La Grande Chambre, dans l'affaire G 1/19, a également cité la décision T 625/11, qui concernait un procédé de détermination par un système informatique d'au moins une valeur limite d'au moins un paramètre de fonctionnement d'un réacteur nucléaire, ledit procédé comprenant une étape de simulation et aboutissant à une ou plusieurs valeur(s) numériques(s) pour une ou plusieurs valeur(s) limite(s), par exemple la puissance globale (P) du réacteur. La chambre ayant statué sur l'affaire T 625/11 a toutefois estimé que les questions pertinentes étaient les mêmes que dans l'affaire T 1227/05 et, suivant en définitive les conclusions formulées dans cette décision, elle a admis que les valeurs limites calculées pour le fonctionnement d'un réacteur nucléaire conféraient un caractère technique à l'invention. La Grande Chambre a adhéré aux conclusions formulées dans les décisions T 1227/05 et T 625/11 dans la mesure où elles sont interprétées en ce sens que, selon elles, les procédés de simulation revendiqués dans ces affaires particulières avaient une fonction technique intrinsèque. La Grande Chambre a précisé que la prise en compte, selon l'approche COMVIK, d'effets techniques potentiels, ou d'effets techniques qui sont simplement calculés, est toutefois soumise à des limites assez strictes. Le critère souvent cité de l'affaire T 1227/05, selon lequel la simulation constitue un objectif technique suffisamment défini d'un procédé de simulation numérique si ce procédé se limite fonctionnellement à cet objectif, ne devrait pas être considéré comme un critère de l'approche COMVIK qui serait applicable de manière générale aux simulations assistées par ordinateur, les conclusions formulées dans l'affaire T 1227/05 étant fondées sur des circonstances spécifiques qui ne sont pas d'application générale.

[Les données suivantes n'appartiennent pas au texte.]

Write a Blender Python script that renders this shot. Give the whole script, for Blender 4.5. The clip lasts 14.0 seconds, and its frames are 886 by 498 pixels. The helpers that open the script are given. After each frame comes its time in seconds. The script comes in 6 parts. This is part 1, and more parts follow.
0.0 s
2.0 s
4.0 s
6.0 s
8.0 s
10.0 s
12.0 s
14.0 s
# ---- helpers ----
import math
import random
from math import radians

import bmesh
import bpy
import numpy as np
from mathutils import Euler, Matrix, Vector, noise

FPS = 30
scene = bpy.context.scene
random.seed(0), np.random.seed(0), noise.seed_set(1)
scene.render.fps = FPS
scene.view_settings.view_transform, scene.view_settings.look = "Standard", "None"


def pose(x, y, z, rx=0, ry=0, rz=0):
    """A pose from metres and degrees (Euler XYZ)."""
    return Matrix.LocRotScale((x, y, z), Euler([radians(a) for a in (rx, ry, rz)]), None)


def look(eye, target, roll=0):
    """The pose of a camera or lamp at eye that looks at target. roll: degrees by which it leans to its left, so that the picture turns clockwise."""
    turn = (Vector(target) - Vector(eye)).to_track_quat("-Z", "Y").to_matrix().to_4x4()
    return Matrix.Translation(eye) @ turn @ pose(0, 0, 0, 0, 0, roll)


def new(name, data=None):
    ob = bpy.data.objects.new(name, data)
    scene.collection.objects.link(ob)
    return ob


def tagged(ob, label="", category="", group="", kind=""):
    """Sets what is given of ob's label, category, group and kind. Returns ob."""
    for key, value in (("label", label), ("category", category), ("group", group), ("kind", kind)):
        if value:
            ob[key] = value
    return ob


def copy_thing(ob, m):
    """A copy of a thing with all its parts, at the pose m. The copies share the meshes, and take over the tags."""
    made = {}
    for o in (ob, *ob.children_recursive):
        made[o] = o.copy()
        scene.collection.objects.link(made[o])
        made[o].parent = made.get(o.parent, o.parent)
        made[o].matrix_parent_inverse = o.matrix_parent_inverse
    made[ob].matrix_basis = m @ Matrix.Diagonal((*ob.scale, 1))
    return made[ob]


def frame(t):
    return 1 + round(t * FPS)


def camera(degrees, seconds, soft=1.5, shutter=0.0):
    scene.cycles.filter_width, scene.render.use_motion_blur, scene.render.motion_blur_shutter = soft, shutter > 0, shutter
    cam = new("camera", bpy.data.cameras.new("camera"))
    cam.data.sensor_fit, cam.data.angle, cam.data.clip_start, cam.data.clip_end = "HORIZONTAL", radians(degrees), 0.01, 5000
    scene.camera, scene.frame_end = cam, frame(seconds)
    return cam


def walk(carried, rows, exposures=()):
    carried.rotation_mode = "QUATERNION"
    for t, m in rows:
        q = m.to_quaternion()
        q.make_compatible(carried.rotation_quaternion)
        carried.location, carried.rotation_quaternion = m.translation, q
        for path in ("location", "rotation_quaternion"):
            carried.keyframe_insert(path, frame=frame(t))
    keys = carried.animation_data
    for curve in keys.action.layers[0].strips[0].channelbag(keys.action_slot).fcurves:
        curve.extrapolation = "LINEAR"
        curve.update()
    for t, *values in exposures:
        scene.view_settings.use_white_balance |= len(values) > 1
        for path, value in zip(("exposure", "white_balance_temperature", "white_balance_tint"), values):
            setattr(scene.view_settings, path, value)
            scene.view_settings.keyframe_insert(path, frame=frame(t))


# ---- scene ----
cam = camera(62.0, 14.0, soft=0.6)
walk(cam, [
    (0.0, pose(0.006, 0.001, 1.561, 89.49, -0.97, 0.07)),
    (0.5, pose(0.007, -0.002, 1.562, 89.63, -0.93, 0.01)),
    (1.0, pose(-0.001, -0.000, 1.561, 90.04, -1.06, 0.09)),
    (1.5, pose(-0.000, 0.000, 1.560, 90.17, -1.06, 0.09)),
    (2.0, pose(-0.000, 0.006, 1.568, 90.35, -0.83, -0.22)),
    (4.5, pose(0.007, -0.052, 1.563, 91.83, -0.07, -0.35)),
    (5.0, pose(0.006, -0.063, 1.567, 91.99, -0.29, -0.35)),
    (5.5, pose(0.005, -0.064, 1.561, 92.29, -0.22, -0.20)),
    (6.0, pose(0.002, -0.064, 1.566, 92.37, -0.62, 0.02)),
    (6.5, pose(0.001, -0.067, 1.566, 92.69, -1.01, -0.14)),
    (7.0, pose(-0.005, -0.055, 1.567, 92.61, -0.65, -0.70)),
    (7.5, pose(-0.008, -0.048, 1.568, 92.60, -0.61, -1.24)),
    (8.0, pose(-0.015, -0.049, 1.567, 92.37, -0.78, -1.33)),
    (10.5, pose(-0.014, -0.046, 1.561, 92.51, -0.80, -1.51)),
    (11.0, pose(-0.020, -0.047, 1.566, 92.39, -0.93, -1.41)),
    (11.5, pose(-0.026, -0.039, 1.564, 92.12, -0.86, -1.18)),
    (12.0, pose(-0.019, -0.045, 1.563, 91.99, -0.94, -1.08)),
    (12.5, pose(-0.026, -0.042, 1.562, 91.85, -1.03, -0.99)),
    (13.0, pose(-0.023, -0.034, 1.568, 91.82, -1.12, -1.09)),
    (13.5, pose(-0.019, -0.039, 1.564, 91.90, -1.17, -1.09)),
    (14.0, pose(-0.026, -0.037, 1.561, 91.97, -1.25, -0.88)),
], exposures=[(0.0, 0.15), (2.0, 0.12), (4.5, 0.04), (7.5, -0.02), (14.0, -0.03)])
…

Dans la décision G 1/19, la Grande Chambre s'est référée en outre à l'affaire T 1265/09. Celle-ci portait sur des procédés mis en œuvre par ordinateur consistant à déterminer un programme efficace pour une pluralité d'agents planifiés dans un centre d'appels téléphoniques. Il a été considéré que l'effet lié à un programme efficace est un objectif commercial qui n'implique pas nécessairement d'effet technique. La Grande Chambre a indiqué que dans l'affaire T 1265/09, mais aussi dans l'affaire T 531/09, le résultat défavorable de l'appréciation au titre de l'art. 56 CBE reposait (ou aurait pu reposer) sur l'absence d'effet technique produit par la simulation, et non sur la nature non technique du système simulé.